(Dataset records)
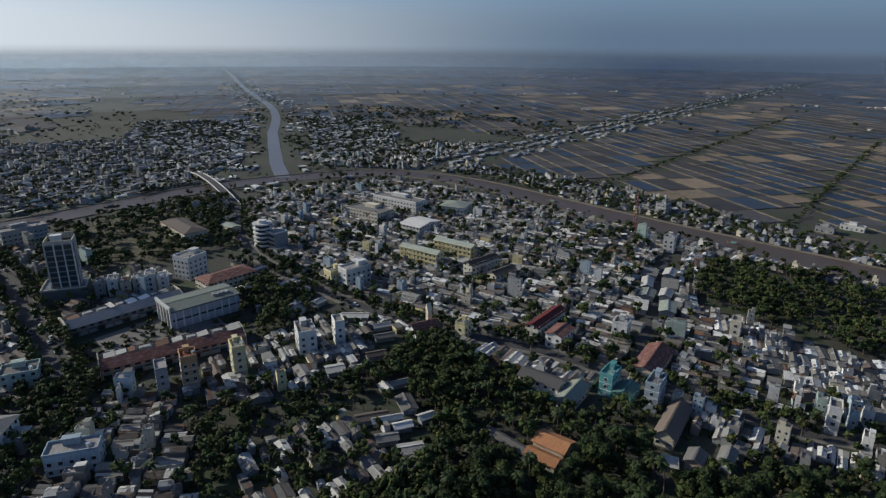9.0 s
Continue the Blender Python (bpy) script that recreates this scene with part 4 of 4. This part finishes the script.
def lattice_mast(x, y, h, label):
    e = thing("radio_mast", x, y, 20, label, "mast")
    for sx in (-1, 1):
        for sy in (-1, 1):
            part("leg", tube(0.34, 0.26, 0, h, 6, sx * 1.6, sy * 1.6, -sx * 1.2, -sy * 1.2), "steel_red", e)
    for i in range(int(h / 3)):
        r = 1.6 - 1.2 * (3 * i + 1.5) / h
        m = "steel_red" if (i // 2) % 2 else "frame_white"
        part("brace", merged(box(-r, r, -r - 0.14, -r + 0.14, 3 * i + 1.3, 3 * i + 1.6, True), box(-r, r, r - 0.14, r + 0.14, 3 * i + 1.3, 3 * i + 1.6, True), box(-r - 0.14, -r + 0.14, -r, r, 3 * i + 1.3, 3 * i + 1.6, True), box(r - 0.14, r + 0.14, -r, r, 3 * i + 1.3, 3 * i + 1.6, True)), m, e)
    part("antenna", tube(0.08, 0.05, h, h + 5, 6), "steel_grey", e)
    for a in range(3):
        part("panel", moved(box(0.5, 0.8, -0.25, 0.25, h - 4, h - 1.5, True), rz=120 * a), "frame_white", e)


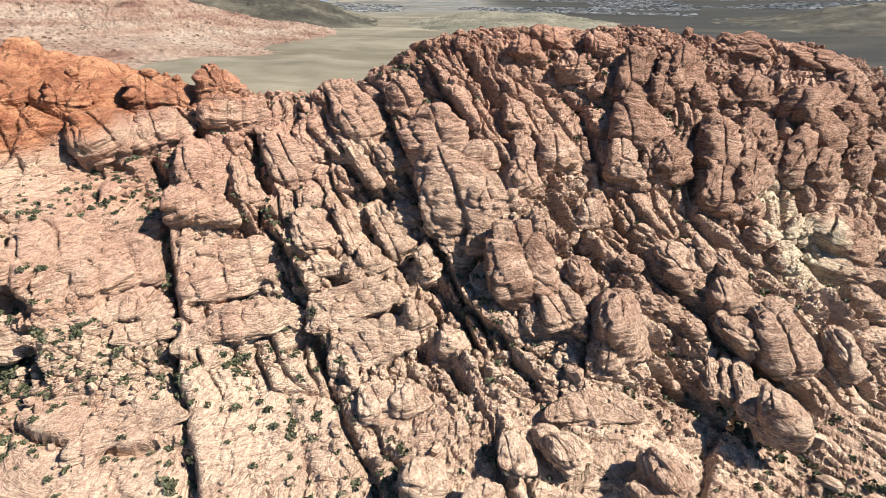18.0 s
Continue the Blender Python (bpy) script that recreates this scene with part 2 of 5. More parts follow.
    rock = mixc(nt, south, ramp(nt, lam2, [(0.3, (0.29, 0.116, 0.064)), (0.5, (0.385, 0.17, 0.096)), (0.72, (0.46, 0.243, 0.14))]),
                ramp(nt, lam2, [(0.3, (0.32, 0.17, 0.12)), (0.55, (0.45, 0.27, 0.195)), (0.75, (0.56, 0.39, 0.295))]))
    rock = mixc(nt, mth(nt, "MULTIPLY", ramp(nt, mid, [(0.50, (0,) * 3), (0.64, (1,) * 3)]), 0.75), rock, mixc(nt, south, (0.62, 0.335, 0.19), (0.56, 0.37, 0.275)))
    rock = mixc(nt, mth(nt, "MULTIPLY", ramp(nt, mid, [(0.36, (1,) * 3), (0.46, (0,) * 3)]), 0.7), rock, mixc(nt, south, (0.21, 0.08, 0.047), (0.27, 0.135, 0.095)))
    col = mixc(nt, red, pale, rock)
    # pink beds under the northern wall
    wall = mth(nt, "MULTIPLY", ramp(nt, along, [(0.28, (1,) * 3), (0.40, (0,) * 3)]), ramp(nt, mth(nt, "MULTIPLY", Z, 0.01), [(0.05, (0,) * 3), (0.12, (1,) * 3)]))
    wall = mth(nt, "MULTIPLY", wall, mth(nt, "SUBTRACT", 1.0, red))
    col = mixc(nt, mth(nt, "MULTIPLY", wall, 0.8), col, ramp(nt, lam2, [(0.35, (0.36, 0.17, 0.12)), (0.5, (0.54, 0.31, 0.225)), (0.65, (0.61, 0.40, 0.295))]))
    # brown varnish on the southern domes
    var = mth(nt, "MULTIPLY", ramp(nt, along, [(0.50, (0.15,) * 3), (0.64, (0.9,) * 3), (0.78, (1.0,) * 3), (0.86, (0.8,) * 3), (1.0, (0.6,) * 3)]), ramp(nt, noise_node(nt, pos, 0.045, 5, 0.65), [(0.43, (0,) * 3), (0.55, (1,) * 3)]))
    col = mixc(nt, mth(nt, "MULTIPLY", var, 0.42), col, (0.31, 0.18, 0.13))
    # whole outcrops coated with varnish
    coat = mth(nt, "SUBTRACT", 1.0, nt.nodes.new("ShaderNodeObjectInfo").outputs["Alpha"])
    coat = mth(nt, "MULTIPLY", coat, ramp(nt, noise_node(nt, pos, 0.11, 5, 0.65), [(0.36, (0.35,) * 3), (0.52, (1.0,) * 3)]))
    col = mixc(nt, coat, col, mixc(nt, lamw, (0.32, 0.19, 0.135), (0.17, 0.095, 0.068)))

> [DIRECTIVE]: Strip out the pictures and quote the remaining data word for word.

> [TASK RESULT]:
9.0 s
Continue the Blender Python (bpy) script that recreates this scene with part 4 of 4. This part finishes the script.
def lattice_mast(x, y, h, label):
    e = thing("radio_mast", x, y, 20, label, "mast")
    for sx in (-1, 1):
        for sy in (-1, 1):
            part("leg", tube(0.34, 0.26, 0, h, 6, sx * 1.6, sy * 1.6, -sx * 1.2, -sy * 1.2), "steel_red", e)
    for i in range(int(h / 3)):
        r = 1.6 - 1.2 * (3 * i + 1.5) / h
        m = "steel_red" if (i // 2) % 2 else "frame_white"
        part("brace", merged(box(-r, r, -r - 0.14, -r + 0.14, 3 * i + 1.3, 3 * i + 1.6, True), box(-r, r, r - 0.14, r + 0.14, 3 * i + 1.3, 3 * i + 1.6, True), box(-r - 0.14, -r + 0.14, -r, r, 3 * i + 1.3, 3 * i + 1.6, True), box(r - 0.14, r + 0.14, -r, r, 3 * i + 1.3, 3 * i + 1.6, True)), m, e)
    part("antenna", tube(0.08, 0.05, h, h + 5, 6), "steel_grey", e)
    for a in range(3):
        part("panel", moved(box(0.5, 0.8, -0.25, 0.25, h - 4, h - 1.5, True), rz=120 * a), "frame_white", e)


18.0 s
Continue the Blender Python (bpy) script that recreates this scene with part 2 of 5. More parts follow.
    rock = mixc(nt, south, ramp(nt, lam2, [(0.3, (0.29, 0.116, 0.064)), (0.5, (0.385, 0.17, 0.096)), (0.72, (0.46, 0.243, 0.14))]),
                ramp(nt, lam2, [(0.3, (0.32, 0.17, 0.12)), (0.55, (0.45, 0.27, 0.195)), (0.75, (0.56, 0.39, 0.295))]))
    rock = mixc(nt, mth(nt, "MULTIPLY", ramp(nt, mid, [(0.50, (0,) * 3), (0.64, (1,) * 3)]), 0.75), rock, mixc(nt, south, (0.62, 0.335, 0.19), (0.56, 0.37, 0.275)))
    rock = mixc(nt, mth(nt, "MULTIPLY", ramp(nt, mid, [(0.36, (1,) * 3), (0.46, (0,) * 3)]), 0.7), rock, mixc(nt, south, (0.21, 0.08, 0.047), (0.27, 0.135, 0.095)))
    col = mixc(nt, red, pale, rock)
    # pink beds under the northern wall
    wall = mth(nt, "MULTIPLY", ramp(nt, along, [(0.28, (1,) * 3), (0.40, (0,) * 3)]), ramp(nt, mth(nt, "MULTIPLY", Z, 0.01), [(0.05, (0,) * 3), (0.12, (1,) * 3)]))
    wall = mth(nt, "MULTIPLY", wall, mth(nt, "SUBTRACT", 1.0, red))
    col = mixc(nt, mth(nt, "MULTIPLY", wall, 0.8), col, ramp(nt, lam2, [(0.35, (0.36, 0.17, 0.12)), (0.5, (0.54, 0.31, 0.225)), (0.65, (0.61, 0.40, 0.295))]))
    # brown varnish on the southern domes
    var = mth(nt, "MULTIPLY", ramp(nt, along, [(0.50, (0.15,) * 3), (0.64, (0.9,) * 3), (0.78, (1.0,) * 3), (0.86, (0.8,) * 3), (1.0, (0.6,) * 3)]), ramp(nt, noise_node(nt, pos, 0.045, 5, 0.65), [(0.43, (0,) * 3), (0.55, (1,) * 3)]))
    col = mixc(nt, mth(nt, "MULTIPLY", var, 0.42), col, (0.31, 0.18, 0.13))
    # whole outcrops coated with varnish
    coat = mth(nt, "SUBTRACT", 1.0, nt.nodes.new("ShaderNodeObjectInfo").outputs["Alpha"])
    coat = mth(nt, "MULTIPLY", coat, ramp(nt, noise_node(nt, pos, 0.11, 5, 0.65), [(0.36, (0.35,) * 3), (0.52, (1.0,) * 3)]))
    col = mixc(nt, coat, col, mixc(nt, lamw, (0.32, 0.19, 0.135), (0.17, 0.095, 0.068)))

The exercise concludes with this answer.